Apple introduces a compulsory consent manager for all apps with ads

Apple introduces a compulsory consent manager for all apps with ads
Apple’s consent manager in-app

Apple yesterday announced the introduction of a consent manager for all apps in the iOS 14, iPadOS 14, and tvOS 14 (launch should happen in the fall of 2020). App developers will need to receive the user’s permission through the AppTrackingTransparency framework to access the device’s advertising identifier (IDFA).

The IDFA (device’s advertising identifier) enables advertisers to do retargeting, frequency, or measurement (attribution). Without this ID, advertisers will face limitations to identify unique users, and when advertisers face such limitations, the CPM plunges.

Matt Barash, SVP of Strategy and Business Development, at AdColony, said that “advertisers should prepare to recognize a shift in the scale of the audiences they can target. Just like with OS-level limit-ad-tracking, Apple is taking small steps, rather than the giant leap many had predicted, to make it easier for users to opt-out of tracking mechanisms. Savvy advertisers should be prepared to balance both audience and contextual approaches in their mobile media mix.”

This year BidSwitch found that cookieless ad impressions are one-third cheaper, and last year Google found that ads without cookies represent 52% less revenue for the publishers.

The new app consent manager is mandatory for all app developers with apps with ads, except if when user or device data from the app is linked to third-party data solely on the user’s device and is not sent off the device in a way that can identify the user or device, and when the data broker with whom the apple developer share data uses the data solely for fraud detection, fraud prevention, or security purposes.

  • Displaying targeted advertisements in your app based on user data collected from apps and websites owned by other companies;
  • Sharing device location data or email lists with a data broker;
  • Sharing a list of emails, advertising IDs, or other IDs with a third-party advertising network that uses that information to retarget those users in other developers’ apps or to find similar users;
  • Placing a third-party SDK in your app that combines user data from your app with user data from other developers’ apps to target advertising or measure advertising efficiency, even if you don’t use the SDK for these purposes. For example, using an analytics SDK that repurposes the data it collects from your app to enable targeted advertising in other developers’ apps.

App Store to have information about the tracking

App developers will have to provide information about the privacy practices in the App Store Connect. App developers will have to state the third-party code (advertising or analytics SDKs), to describe what data the third-party code collects, how the data may be used, and whether the data is used to track users.

Privacy or a move to incentivize in-app subscriptions?
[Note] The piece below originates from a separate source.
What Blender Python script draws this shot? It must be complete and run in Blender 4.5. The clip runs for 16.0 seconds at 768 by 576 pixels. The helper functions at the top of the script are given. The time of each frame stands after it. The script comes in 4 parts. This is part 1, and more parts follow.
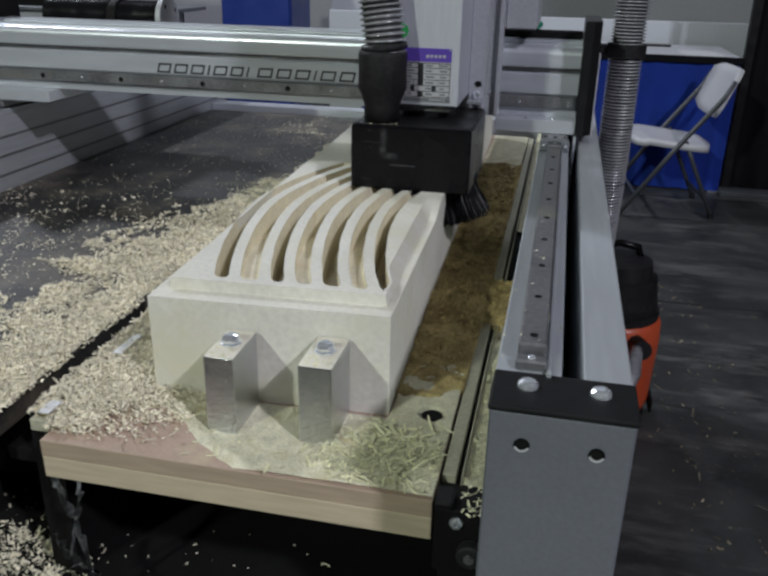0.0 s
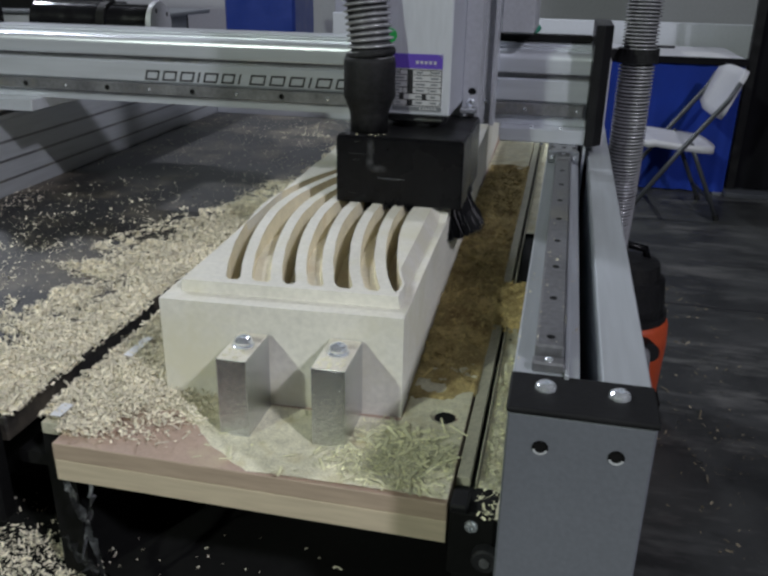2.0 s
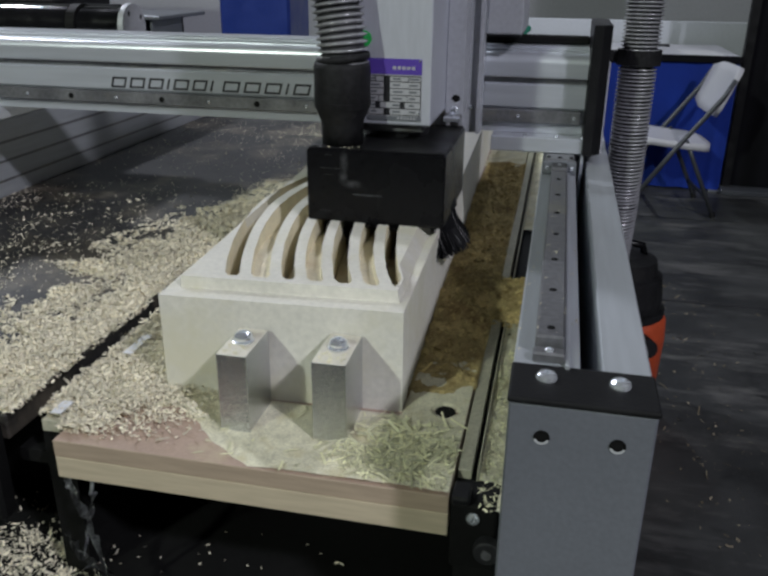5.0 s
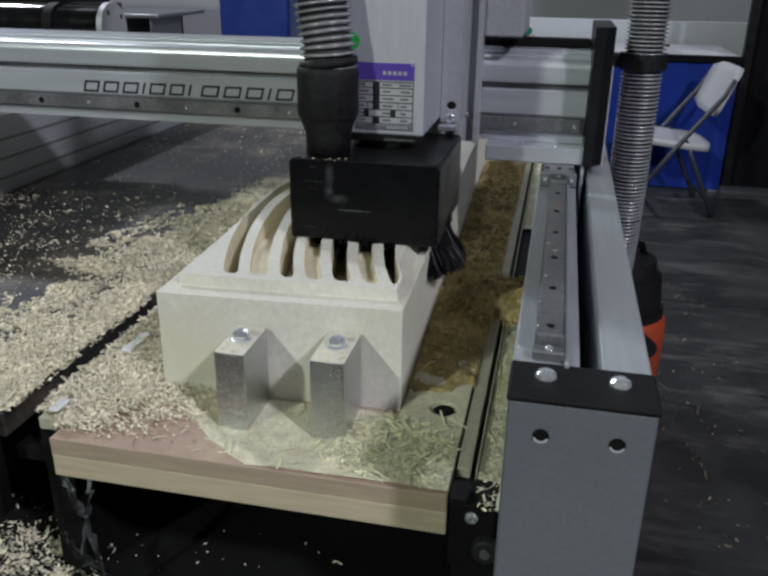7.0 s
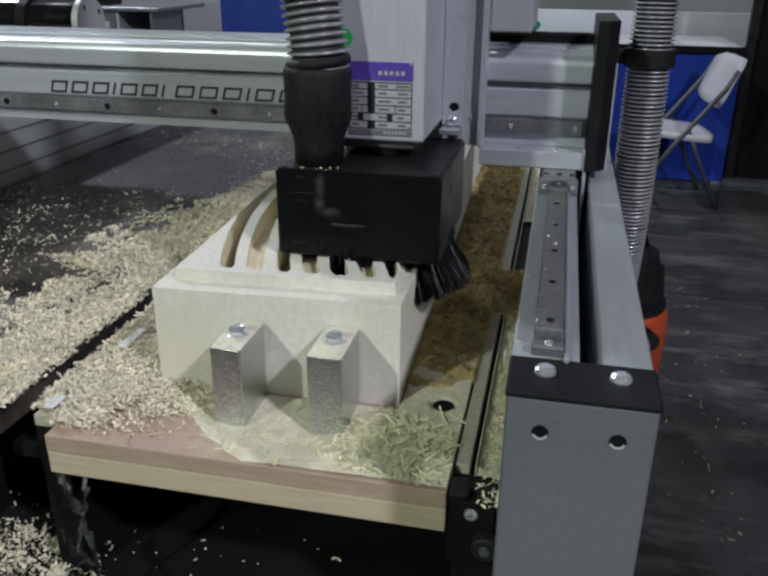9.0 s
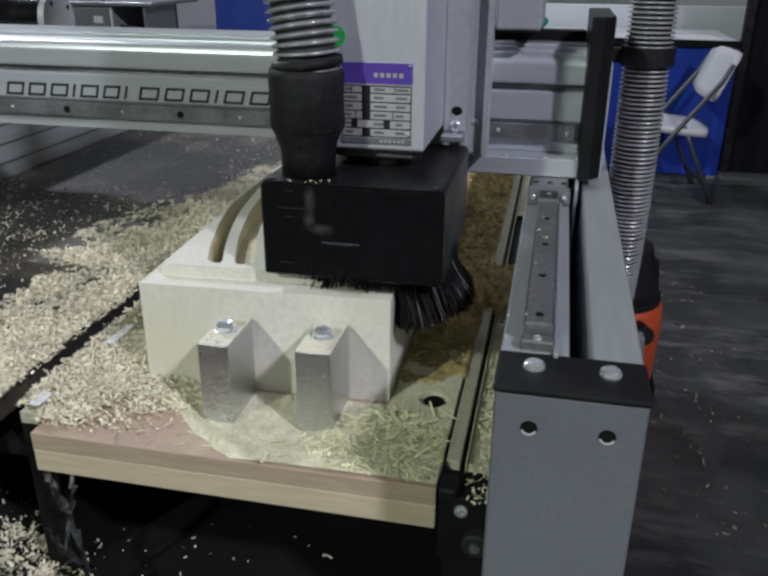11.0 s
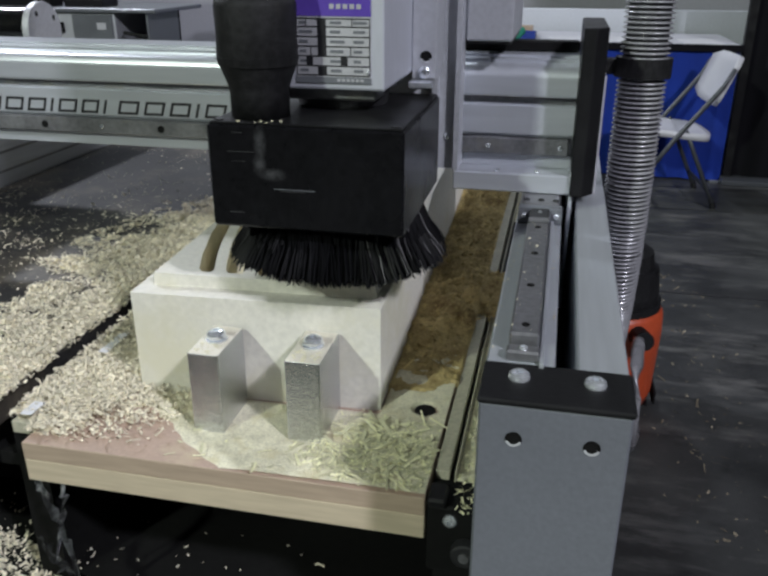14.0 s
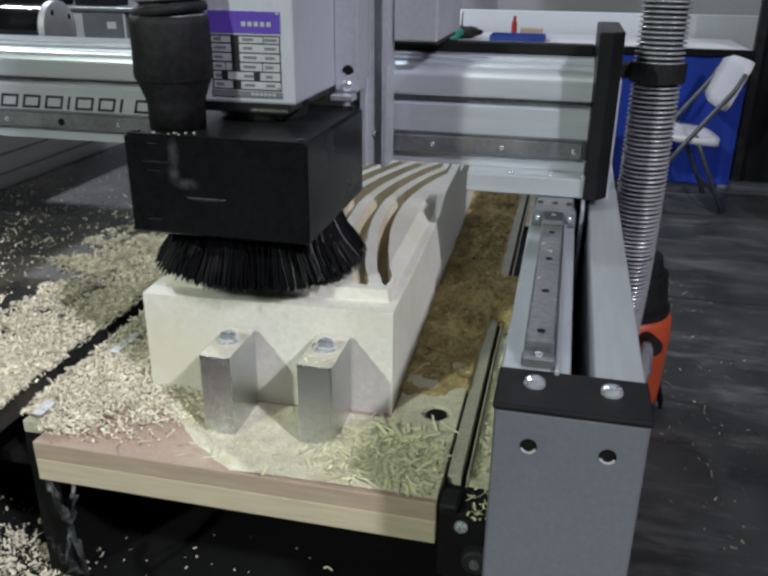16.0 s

Apple earns 30% on each app subscription. By giving the option to users, to be tracked or not to be tracked – Apple may be seen as incentivizing app developers of having subscription models without advertising. And this is motivated by GDPR. Users that do not want to be tracked will have to pay instead, or app developers will not be able to monetize their apps.

Games, newspapers, and classifieds apps remain free due to the advertising revenue. Apple doesn’t have any growth with advertising.

In Germany, the newspaper Spiegel, is now giving 2 options for users on the website. In the first option users are tracked and they can read the news for free. In the second option, users have to pay 4.99 euros/month, and they will not be tracked. If these 2 options were in the Spiegel iOS app, Apple would have received 30% of the subscription value on the second option.

This month, the European Commission opened 3 antitrust investigation cases against Apple, 2 of them related with the 30% fee that Apple applies to all in-app subscriptions.